TO DO: Work out how many lines hold the string "angle". Give that number and nothing more.

DATASET RECORDS:
□ □ □ □
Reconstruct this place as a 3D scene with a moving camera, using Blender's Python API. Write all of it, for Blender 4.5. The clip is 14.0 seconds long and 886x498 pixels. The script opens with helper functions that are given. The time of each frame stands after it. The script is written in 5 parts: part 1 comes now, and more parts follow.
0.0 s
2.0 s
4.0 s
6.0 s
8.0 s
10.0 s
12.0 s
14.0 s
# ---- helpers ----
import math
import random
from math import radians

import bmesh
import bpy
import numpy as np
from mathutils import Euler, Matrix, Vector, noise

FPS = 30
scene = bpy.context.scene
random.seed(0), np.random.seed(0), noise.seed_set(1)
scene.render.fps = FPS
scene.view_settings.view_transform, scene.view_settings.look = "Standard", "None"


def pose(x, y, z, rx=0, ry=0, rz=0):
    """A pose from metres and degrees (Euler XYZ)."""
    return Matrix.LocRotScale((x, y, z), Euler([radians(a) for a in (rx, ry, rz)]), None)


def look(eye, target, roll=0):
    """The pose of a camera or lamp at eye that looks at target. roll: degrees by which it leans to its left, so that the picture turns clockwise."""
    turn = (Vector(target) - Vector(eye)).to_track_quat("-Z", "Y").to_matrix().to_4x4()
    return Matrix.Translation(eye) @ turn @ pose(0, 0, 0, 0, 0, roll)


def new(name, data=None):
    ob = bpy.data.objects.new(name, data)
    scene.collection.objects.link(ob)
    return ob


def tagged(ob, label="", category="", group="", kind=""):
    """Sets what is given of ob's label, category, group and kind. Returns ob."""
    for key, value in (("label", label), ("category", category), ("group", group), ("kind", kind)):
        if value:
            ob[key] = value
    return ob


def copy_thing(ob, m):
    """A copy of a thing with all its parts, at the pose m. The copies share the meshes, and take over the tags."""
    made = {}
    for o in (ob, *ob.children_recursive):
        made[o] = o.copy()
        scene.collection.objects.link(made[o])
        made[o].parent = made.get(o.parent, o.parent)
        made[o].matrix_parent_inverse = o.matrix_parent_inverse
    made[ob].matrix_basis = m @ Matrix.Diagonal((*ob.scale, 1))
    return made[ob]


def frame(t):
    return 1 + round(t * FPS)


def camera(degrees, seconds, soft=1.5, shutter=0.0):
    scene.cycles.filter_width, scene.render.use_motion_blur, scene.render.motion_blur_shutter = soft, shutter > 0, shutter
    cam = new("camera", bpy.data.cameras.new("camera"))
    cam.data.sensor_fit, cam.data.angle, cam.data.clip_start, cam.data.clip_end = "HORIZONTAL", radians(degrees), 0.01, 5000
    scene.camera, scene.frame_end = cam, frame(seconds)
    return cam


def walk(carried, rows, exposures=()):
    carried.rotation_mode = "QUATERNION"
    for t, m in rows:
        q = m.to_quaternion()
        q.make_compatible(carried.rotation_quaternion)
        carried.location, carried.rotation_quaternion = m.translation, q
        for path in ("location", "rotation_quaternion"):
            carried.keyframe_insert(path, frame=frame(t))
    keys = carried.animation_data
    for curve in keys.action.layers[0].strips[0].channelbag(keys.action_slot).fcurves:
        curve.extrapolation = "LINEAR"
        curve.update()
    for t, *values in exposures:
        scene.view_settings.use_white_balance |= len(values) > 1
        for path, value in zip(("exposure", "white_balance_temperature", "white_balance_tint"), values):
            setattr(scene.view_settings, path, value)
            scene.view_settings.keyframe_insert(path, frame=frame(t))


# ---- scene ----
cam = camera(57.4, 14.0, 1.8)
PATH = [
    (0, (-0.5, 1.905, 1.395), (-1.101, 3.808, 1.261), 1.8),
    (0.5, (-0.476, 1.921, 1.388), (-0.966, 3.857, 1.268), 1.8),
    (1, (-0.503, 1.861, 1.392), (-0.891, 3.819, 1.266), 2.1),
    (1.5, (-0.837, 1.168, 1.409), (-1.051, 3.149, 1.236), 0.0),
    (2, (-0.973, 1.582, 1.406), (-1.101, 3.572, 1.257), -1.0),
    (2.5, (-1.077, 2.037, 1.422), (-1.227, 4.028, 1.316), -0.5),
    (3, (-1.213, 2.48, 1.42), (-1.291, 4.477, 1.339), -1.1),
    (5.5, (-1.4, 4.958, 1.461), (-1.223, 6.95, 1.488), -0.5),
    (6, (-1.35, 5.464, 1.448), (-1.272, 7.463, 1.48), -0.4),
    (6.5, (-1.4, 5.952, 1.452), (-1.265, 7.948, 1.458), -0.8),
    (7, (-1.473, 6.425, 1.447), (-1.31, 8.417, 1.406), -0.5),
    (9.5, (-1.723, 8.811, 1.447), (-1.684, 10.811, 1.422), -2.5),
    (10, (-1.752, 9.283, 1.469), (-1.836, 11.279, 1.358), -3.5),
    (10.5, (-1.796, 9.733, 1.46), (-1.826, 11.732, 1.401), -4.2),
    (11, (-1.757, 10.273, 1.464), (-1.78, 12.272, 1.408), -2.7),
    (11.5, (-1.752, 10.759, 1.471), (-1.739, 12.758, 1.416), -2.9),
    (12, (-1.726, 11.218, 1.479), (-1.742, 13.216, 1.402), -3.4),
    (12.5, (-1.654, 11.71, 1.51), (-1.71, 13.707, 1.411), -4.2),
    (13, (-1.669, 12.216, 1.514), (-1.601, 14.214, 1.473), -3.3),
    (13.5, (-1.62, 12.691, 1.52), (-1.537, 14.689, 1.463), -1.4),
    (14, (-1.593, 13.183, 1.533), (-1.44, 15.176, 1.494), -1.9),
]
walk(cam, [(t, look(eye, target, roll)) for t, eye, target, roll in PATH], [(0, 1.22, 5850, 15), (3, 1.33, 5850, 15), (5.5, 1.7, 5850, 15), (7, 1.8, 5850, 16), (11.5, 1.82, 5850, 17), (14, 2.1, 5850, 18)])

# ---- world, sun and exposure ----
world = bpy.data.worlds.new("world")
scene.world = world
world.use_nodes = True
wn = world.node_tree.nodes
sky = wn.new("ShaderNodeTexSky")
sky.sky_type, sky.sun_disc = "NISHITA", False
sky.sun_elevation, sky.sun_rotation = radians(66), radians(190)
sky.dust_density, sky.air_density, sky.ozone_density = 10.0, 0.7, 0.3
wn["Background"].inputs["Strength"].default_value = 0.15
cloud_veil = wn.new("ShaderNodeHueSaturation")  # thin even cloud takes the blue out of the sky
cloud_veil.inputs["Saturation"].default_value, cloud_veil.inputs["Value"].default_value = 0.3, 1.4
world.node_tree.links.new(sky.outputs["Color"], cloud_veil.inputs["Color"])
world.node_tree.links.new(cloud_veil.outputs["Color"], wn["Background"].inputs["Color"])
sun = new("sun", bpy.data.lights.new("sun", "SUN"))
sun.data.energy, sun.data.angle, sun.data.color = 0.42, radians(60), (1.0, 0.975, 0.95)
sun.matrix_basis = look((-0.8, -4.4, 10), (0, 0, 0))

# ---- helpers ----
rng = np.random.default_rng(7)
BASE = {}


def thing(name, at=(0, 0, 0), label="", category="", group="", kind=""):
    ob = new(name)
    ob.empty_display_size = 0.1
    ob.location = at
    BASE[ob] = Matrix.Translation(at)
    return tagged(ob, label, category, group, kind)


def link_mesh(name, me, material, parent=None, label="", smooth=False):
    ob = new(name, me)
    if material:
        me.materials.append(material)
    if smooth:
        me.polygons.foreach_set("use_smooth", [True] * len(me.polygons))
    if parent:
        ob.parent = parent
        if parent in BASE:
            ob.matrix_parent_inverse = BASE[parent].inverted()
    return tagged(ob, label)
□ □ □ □
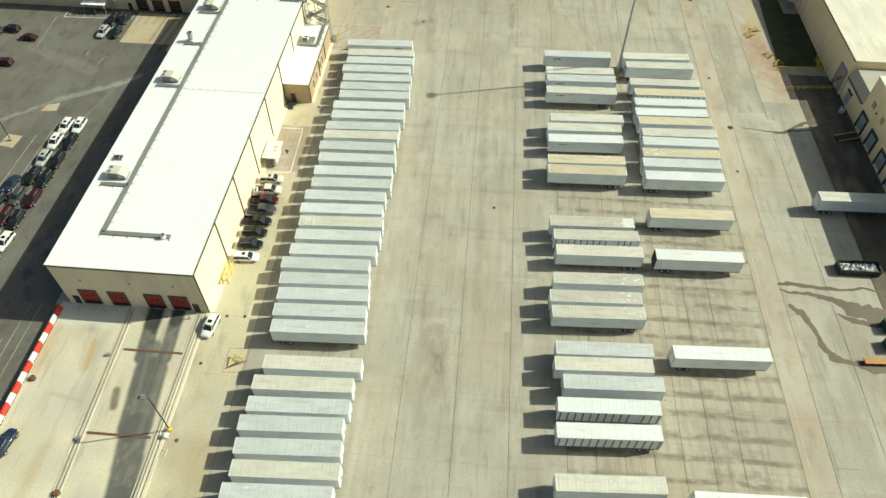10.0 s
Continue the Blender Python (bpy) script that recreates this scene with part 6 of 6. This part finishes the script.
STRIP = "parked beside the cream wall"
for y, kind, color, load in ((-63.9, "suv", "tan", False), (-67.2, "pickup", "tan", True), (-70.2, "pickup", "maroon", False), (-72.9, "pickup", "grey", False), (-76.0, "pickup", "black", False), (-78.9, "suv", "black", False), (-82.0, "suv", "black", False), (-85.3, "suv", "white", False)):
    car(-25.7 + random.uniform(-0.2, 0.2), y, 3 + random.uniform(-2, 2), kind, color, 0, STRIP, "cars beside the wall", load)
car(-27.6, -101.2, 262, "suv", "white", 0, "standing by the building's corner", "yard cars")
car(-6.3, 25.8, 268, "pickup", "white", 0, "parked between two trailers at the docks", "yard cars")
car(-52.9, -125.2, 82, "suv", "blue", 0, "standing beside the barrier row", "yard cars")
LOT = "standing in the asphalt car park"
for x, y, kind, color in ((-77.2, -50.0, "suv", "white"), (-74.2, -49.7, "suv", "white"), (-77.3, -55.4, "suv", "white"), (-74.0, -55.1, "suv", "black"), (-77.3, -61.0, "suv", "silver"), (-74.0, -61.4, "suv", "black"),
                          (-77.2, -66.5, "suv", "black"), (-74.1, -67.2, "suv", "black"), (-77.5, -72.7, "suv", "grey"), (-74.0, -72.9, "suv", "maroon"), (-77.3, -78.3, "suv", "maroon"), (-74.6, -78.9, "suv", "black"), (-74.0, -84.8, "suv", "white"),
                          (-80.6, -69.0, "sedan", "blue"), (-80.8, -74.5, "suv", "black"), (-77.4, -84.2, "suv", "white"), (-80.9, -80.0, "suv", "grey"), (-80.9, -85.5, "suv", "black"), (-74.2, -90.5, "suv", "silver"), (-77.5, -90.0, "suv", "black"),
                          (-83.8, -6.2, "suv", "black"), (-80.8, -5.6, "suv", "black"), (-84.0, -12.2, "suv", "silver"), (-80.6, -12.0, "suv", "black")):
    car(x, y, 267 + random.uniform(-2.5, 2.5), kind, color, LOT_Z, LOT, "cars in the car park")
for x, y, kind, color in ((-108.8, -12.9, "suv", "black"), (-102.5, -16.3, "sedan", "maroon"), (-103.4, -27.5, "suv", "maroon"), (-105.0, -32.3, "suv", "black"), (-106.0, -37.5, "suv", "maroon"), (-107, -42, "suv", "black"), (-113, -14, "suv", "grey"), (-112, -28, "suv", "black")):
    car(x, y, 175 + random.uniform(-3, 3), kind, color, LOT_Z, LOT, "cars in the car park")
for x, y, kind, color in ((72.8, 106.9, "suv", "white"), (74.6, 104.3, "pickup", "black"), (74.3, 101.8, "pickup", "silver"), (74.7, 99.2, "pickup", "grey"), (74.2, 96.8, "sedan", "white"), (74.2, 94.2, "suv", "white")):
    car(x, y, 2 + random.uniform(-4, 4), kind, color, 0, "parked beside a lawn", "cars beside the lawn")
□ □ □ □
TASK RESULT: 2